Because each step is a move back towards alignment.

Back towards work that reflects who they are.

Back towards a sense of self that feels familiar again.

For those raising children, there is another layer.

You watch your children adapt faster than you. They understand the culture. They pick up the language. They settle into the system.

You are proud of them.

But sometimes, you also feel the gap between their forward movement and your own slow rebuild.

It is a complex mix of joy and quiet reflection.

And then there is the question that visits many people in moments of exhaustion.

Did I make the right decision?

There is no simple answer.

Because the journey is not linear.

You left for reasons. You stayed for reasons. And now, you are building something new from where you stand.

What often gets overlooked are the small wins.

The first interview in your field. The first time someone recognises your experience. The first role that feels closer to your path. The first moment you are asked for your opinion, not just your output.

These moments matter more than they seem.

They are signs that you are not stuck. You are moving.

Maybe not as fast as you hoped. Maybe not as smoothly as you imagined.

But you are moving.

And over time, many people find a way to make peace with the journey.

They begin to understand that they did not lose their value.
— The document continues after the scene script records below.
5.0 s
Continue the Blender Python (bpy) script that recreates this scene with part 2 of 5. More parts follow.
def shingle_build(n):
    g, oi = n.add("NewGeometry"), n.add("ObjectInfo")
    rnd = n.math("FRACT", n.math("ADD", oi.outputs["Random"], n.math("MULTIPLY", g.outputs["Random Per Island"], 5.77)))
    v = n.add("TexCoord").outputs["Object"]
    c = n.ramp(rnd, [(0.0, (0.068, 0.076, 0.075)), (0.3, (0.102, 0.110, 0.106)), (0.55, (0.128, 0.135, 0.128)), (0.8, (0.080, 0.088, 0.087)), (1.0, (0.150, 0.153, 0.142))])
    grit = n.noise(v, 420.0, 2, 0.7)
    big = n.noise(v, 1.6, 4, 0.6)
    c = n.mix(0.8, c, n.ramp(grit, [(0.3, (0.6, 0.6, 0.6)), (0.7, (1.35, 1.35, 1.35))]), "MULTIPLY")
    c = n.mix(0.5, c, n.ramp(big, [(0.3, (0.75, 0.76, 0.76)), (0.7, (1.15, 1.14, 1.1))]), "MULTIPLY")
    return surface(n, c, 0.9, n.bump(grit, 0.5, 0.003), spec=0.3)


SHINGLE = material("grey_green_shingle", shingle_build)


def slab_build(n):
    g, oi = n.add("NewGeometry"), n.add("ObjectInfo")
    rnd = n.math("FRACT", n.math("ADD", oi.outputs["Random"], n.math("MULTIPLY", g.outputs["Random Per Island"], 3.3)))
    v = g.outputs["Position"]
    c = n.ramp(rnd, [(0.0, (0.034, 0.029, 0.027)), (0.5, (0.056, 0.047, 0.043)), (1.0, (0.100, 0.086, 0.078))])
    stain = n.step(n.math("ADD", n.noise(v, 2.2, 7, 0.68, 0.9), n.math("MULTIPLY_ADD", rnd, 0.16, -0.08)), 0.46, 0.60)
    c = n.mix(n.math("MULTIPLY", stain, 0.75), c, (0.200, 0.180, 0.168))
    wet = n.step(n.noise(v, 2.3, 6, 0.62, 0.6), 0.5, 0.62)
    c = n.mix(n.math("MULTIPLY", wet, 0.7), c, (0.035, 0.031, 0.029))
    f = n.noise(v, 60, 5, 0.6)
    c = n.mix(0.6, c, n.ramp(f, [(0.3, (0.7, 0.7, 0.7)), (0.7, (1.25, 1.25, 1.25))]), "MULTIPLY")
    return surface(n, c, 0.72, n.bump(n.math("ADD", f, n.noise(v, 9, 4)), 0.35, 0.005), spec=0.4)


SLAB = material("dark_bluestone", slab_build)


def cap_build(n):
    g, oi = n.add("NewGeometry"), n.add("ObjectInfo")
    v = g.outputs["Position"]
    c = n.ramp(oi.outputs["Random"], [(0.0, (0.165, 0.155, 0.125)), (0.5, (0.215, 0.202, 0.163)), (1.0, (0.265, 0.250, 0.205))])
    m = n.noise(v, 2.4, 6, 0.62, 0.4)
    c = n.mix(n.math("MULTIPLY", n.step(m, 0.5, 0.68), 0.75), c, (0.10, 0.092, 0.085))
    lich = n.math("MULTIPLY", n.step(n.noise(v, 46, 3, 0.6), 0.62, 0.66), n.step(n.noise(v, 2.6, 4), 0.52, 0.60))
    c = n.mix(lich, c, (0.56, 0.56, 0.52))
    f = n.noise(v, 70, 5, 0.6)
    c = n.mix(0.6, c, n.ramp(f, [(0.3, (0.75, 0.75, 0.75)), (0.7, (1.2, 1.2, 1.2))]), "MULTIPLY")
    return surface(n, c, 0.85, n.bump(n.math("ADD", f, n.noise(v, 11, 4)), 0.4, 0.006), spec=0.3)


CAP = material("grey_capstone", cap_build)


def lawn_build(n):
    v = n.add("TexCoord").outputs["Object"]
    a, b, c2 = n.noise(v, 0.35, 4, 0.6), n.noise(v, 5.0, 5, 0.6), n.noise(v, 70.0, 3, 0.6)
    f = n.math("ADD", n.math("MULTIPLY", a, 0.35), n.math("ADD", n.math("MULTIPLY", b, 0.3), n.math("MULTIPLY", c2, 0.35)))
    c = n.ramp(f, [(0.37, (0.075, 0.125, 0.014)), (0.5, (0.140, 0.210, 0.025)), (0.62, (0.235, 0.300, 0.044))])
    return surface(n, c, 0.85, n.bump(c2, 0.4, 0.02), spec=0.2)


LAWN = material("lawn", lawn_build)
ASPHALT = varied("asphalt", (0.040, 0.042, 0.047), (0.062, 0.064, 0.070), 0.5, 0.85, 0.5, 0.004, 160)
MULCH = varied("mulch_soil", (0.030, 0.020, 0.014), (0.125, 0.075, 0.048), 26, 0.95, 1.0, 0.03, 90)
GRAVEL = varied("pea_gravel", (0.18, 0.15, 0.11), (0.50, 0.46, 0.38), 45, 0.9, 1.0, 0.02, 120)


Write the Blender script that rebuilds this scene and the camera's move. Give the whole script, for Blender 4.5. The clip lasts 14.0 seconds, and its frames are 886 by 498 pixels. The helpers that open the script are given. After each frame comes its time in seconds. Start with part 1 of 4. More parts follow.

They changed environments.

They begin to separate who they are from the title they hold.

They begin to see that starting again is not the same as starting from nothing.

Because you did not arrive empty.

You arrived with experience, resilience, and a depth that does not disappear just because a system takes time to recognise it.

So if your story looks like this, if you went from being established in Lagos to starting again in London, it is important to hold onto one truth.

You did not shrink.

Your context changed.

And within that new context, you are learning, adapting, and rebuilding.

One day, when things align again, it will not just feel like career progress.

It will feel like a return to yourself, in a place that finally sees you.